From Morguefile From Morguefile
ALLENTOWN – The plaintiff in a class action lawsuit against Barnes & Noble who claimed the company's Nook e-reader chargers are defective has voluntarily dismissed the case without prejudice, retaining the right to bring the case again.
A Barnes & Noble spokesperson declined comment to the Pennsylvania Record.
The case, Hainley vs Barnes & Noble, Inc. et al, was filed Oct. 7 in the Allentown federal court by Michelle Hainley, who claimed the Nook chargers split apart, frayed and stopped working.
Hainley said Barnes & Noble provided a replacement charger the first time she contacted the company but was denied a replacement the second time because the company claimed her warranty period had expired.
Two models named in the case were the Nook Color and Nook Simple Touch. Hainley claimed hundreds were affected by the defect.
Hainley based that claim on complaints about the chargers on Barnes & Noble's website and on other retailer websites that Nook e-readers.
In December, Barnes & Noble filed a motion to dismiss the case, maintaining that Hainley failed to properly plead her claims or to demonstrate that the limitation provision in the company's express warranty is unconscionable.
The following month, Hainley filed her opposition to that dismissal, stating “while warranty limitations such as the ones at issue here are not by themselves procedurally unconscionable as a matter of law, under the circumstances of this case Plaintiff has sufficiently alleged that she had not meaningful choice with respect to the limitations provision.”
Hainley's motion summarized, “In short, B&N took advantage of its knowledge of the defect and plaintiff’s relative lack of sophistication in order to impose a warranty term that (1) plaintiff had no reason to expect, and (2) was unfair in light of the fact that B&N knew it was providing a flawed product.”
In another filing on Feb. 8, Barnes & Noble maintained its motion was not premature and that her case could not achieve class action status.
In particular, Barnes and Noble claimed the basis upon which Hainley sought class action status in the case "is vastly overbroad" because it included everyone in Pennsylvania who purchased a Nook Color or Simple Touch during an unspecified class period.
"In short, B&N has identified a fatal flaw in Plaintiff’s class allegations apparent on the face of the complaint," the motion said. "Plaintiff’s response fails to explain how this flaw could be remedied with or without additional discovery.

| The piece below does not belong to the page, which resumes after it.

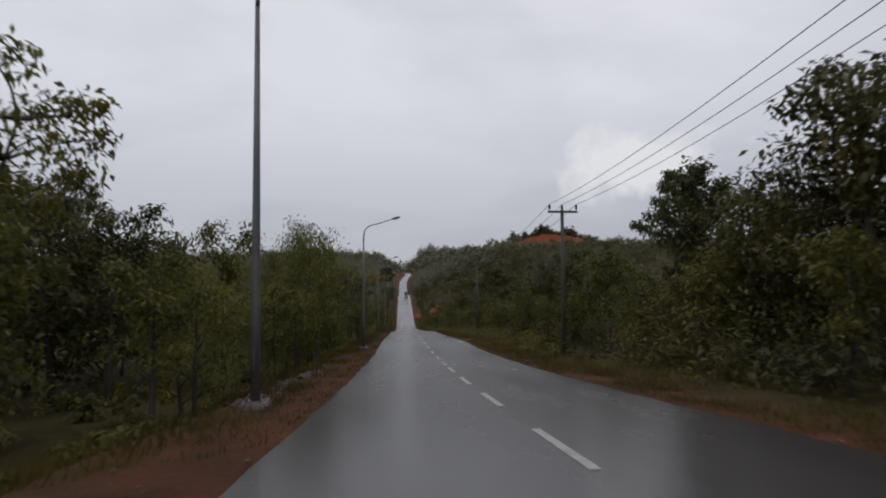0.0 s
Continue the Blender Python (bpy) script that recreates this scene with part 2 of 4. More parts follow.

Her class claims should be stricken."
A few days later, Hainley's attorney - Jonathan Shub of Kohn, Swift & Graf in Philadelphia - filed notice with the court that he had withdrawn as counsel for the plaintiff.
Hainley filed her own motion of voluntary dismissal, without prejudice, Feb. 13, with Hainley represented by Los Angeles attorney Kevin S. Conlogue of Kabateck Brown Kellner.